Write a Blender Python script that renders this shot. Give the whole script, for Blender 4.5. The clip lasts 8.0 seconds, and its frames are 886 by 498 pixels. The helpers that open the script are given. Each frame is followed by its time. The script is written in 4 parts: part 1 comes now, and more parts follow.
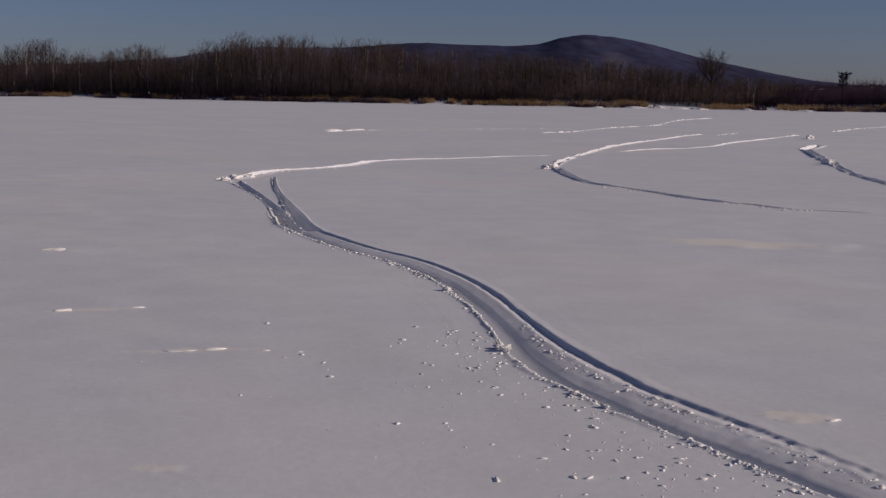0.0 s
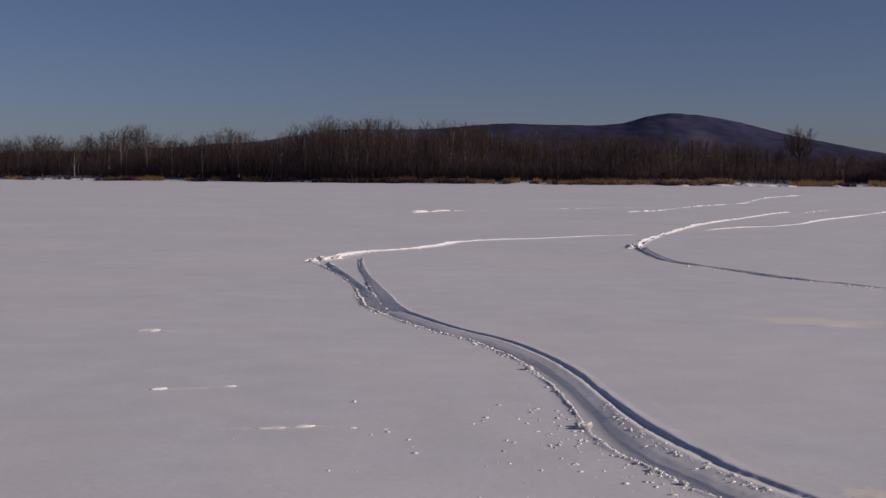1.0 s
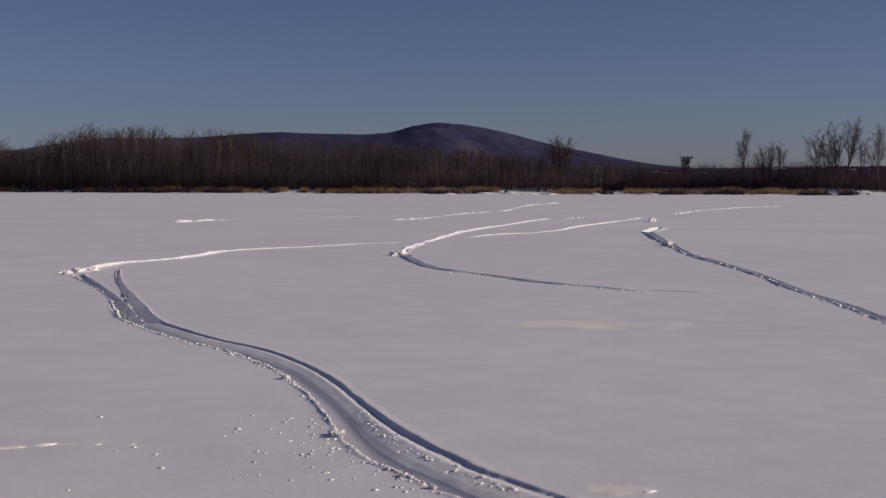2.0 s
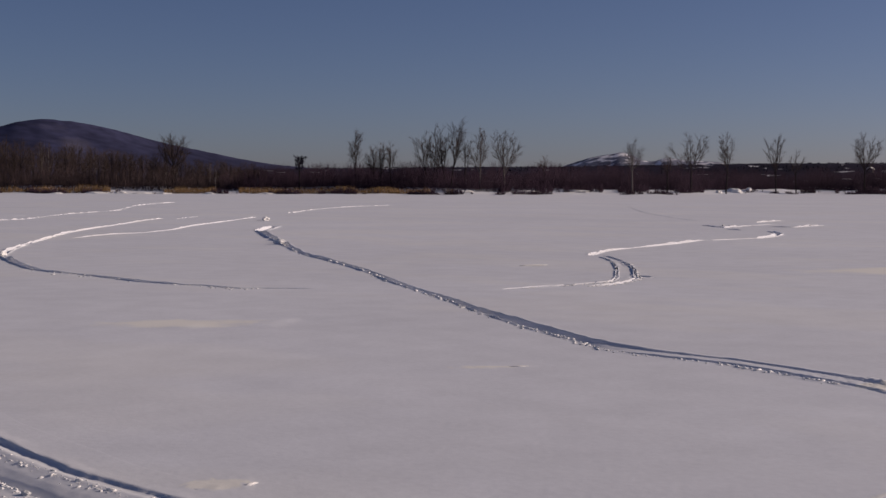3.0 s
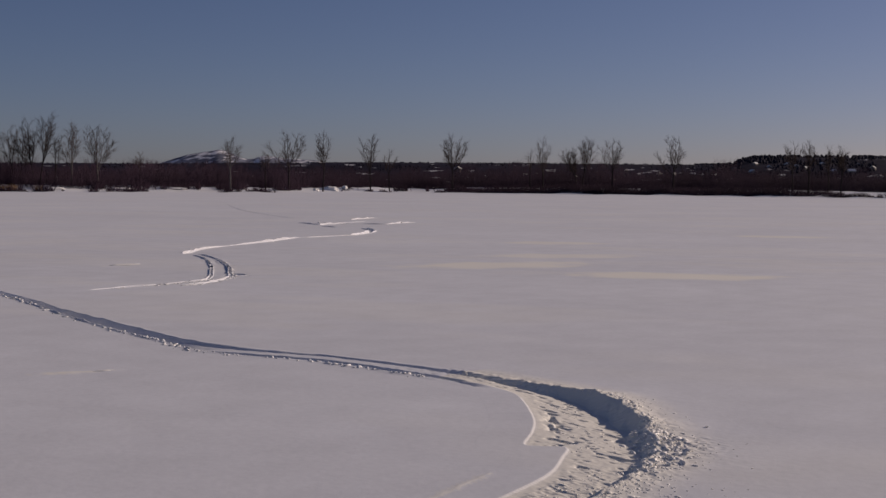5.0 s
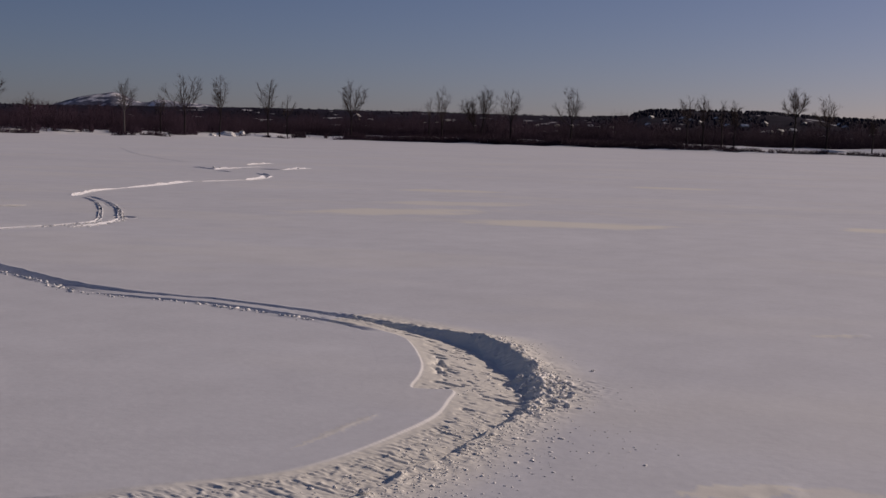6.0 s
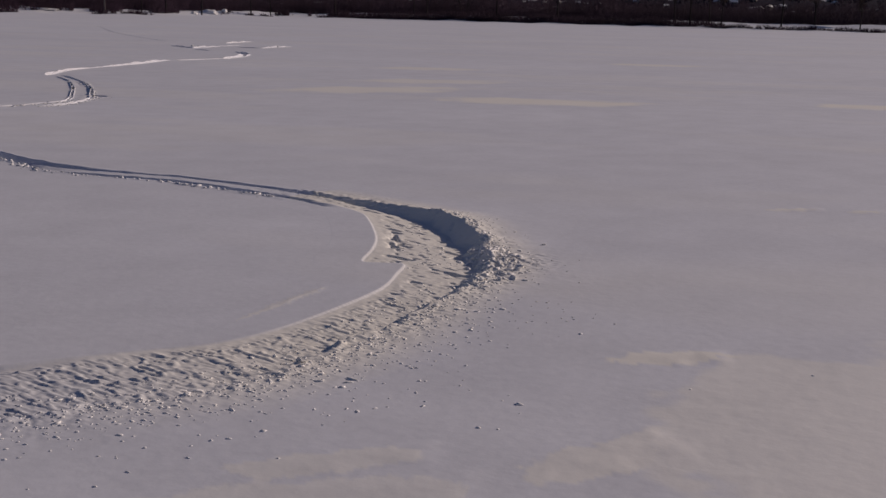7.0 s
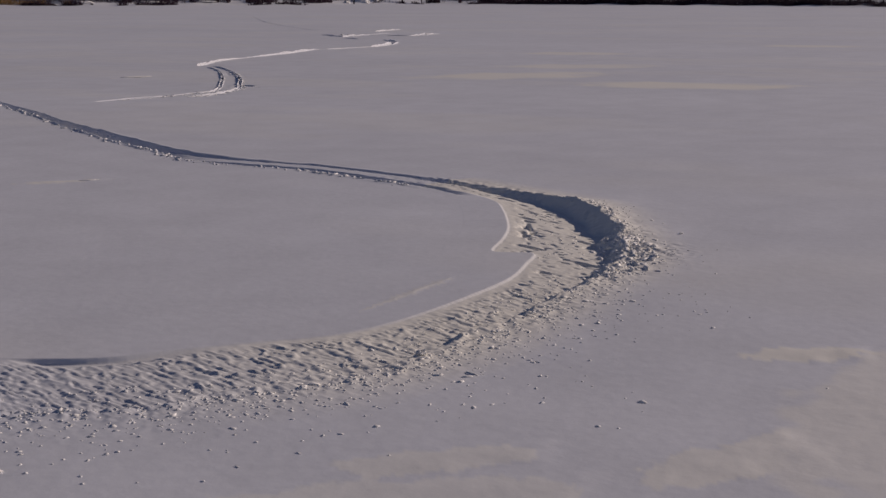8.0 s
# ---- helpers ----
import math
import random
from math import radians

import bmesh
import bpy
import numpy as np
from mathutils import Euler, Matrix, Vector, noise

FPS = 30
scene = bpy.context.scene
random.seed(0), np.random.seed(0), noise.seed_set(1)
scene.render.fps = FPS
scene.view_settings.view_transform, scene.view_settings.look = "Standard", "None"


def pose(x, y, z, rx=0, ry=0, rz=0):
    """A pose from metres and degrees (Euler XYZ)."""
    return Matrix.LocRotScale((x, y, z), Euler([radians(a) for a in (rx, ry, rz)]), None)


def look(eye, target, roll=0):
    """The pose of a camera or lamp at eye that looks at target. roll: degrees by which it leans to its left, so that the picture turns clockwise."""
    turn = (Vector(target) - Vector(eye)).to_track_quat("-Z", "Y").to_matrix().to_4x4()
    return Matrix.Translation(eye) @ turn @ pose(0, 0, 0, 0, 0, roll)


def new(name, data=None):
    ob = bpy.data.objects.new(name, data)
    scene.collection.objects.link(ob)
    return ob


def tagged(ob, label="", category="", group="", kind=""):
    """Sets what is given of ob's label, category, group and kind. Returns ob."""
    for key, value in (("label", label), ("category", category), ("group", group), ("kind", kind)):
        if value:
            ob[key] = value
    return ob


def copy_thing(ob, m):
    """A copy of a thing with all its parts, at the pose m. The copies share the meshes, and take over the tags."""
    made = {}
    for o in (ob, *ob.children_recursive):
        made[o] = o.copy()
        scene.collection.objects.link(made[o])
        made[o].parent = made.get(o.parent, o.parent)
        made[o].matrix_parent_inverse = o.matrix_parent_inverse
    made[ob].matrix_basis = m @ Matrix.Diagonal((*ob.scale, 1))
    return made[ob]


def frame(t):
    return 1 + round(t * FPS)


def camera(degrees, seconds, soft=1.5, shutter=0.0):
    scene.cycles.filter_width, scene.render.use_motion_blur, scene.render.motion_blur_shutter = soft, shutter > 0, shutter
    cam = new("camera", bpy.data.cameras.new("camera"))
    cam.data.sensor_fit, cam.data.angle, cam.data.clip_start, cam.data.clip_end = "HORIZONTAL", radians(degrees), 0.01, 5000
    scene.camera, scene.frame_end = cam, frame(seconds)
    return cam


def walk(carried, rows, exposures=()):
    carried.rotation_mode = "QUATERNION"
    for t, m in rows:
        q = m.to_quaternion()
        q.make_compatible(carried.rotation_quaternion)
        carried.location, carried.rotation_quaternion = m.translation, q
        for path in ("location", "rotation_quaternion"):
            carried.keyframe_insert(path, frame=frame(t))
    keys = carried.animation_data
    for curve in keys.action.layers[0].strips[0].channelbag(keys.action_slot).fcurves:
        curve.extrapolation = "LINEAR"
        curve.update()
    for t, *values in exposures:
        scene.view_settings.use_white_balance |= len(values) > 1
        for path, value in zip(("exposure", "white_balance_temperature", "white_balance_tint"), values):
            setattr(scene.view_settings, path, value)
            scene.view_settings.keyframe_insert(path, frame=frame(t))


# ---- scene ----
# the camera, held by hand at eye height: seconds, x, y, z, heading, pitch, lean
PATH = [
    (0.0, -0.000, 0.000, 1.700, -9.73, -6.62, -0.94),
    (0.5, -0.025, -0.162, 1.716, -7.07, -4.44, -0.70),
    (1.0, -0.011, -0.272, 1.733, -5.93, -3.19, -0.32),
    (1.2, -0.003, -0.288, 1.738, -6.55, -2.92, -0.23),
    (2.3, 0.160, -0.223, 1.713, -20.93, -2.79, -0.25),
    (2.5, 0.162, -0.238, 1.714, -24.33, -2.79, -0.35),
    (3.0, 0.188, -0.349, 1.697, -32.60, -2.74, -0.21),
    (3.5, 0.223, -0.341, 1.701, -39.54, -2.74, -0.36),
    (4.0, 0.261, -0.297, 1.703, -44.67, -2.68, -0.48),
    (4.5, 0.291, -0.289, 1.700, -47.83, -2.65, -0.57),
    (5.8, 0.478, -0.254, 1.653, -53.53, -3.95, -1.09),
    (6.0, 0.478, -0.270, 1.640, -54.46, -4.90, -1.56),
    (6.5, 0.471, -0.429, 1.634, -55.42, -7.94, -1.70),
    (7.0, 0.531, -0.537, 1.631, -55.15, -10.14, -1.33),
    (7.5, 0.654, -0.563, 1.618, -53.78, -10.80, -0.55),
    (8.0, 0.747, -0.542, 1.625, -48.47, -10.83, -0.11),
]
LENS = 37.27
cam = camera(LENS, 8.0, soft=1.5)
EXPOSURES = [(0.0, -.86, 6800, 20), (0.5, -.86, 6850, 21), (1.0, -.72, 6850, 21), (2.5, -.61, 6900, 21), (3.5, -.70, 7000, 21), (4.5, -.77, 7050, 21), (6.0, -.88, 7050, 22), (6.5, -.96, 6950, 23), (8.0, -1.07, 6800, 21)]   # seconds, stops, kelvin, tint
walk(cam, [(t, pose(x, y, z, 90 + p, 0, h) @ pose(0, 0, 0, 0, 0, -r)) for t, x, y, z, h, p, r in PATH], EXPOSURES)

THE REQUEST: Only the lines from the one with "made[o] = o.copy()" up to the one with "carried.keyframe_insert(path, frame=frame(t))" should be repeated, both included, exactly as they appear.

WRITTEN RESPONSE:
        made[o] = o.copy()
        scene.collection.objects.link(made[o])
        made[o].parent = made.get(o.parent, o.parent)
        made[o].matrix_parent_inverse = o.matrix_parent_inverse
    made[ob].matrix_basis = m @ Matrix.Diagonal((*ob.scale, 1))
    return made[ob]


def frame(t):
    return 1 + round(t * FPS)


def camera(degrees, seconds, soft=1.5, shutter=0.0):
    scene.cycles.filter_width, scene.render.use_motion_blur, scene.render.motion_blur_shutter = soft, shutter > 0, shutter
    cam = new("camera", bpy.data.cameras.new("camera"))
    cam.data.sensor_fit, cam.data.angle, cam.data.clip_start, cam.data.clip_end = "HORIZONTAL", radians(degrees), 0.01, 5000
    scene.camera, scene.frame_end = cam, frame(seconds)
    return cam


def walk(carried, rows, exposures=()):
    carried.rotation_mode = "QUATERNION"
    for t, m in rows:
        q = m.to_quaternion()
        q.make_compatible(carried.rotation_quaternion)
        carried.location, carried.rotation_quaternion = m.translation, q
        for path in ("location", "rotation_quaternion"):
            carried.keyframe_insert(path, frame=frame(t))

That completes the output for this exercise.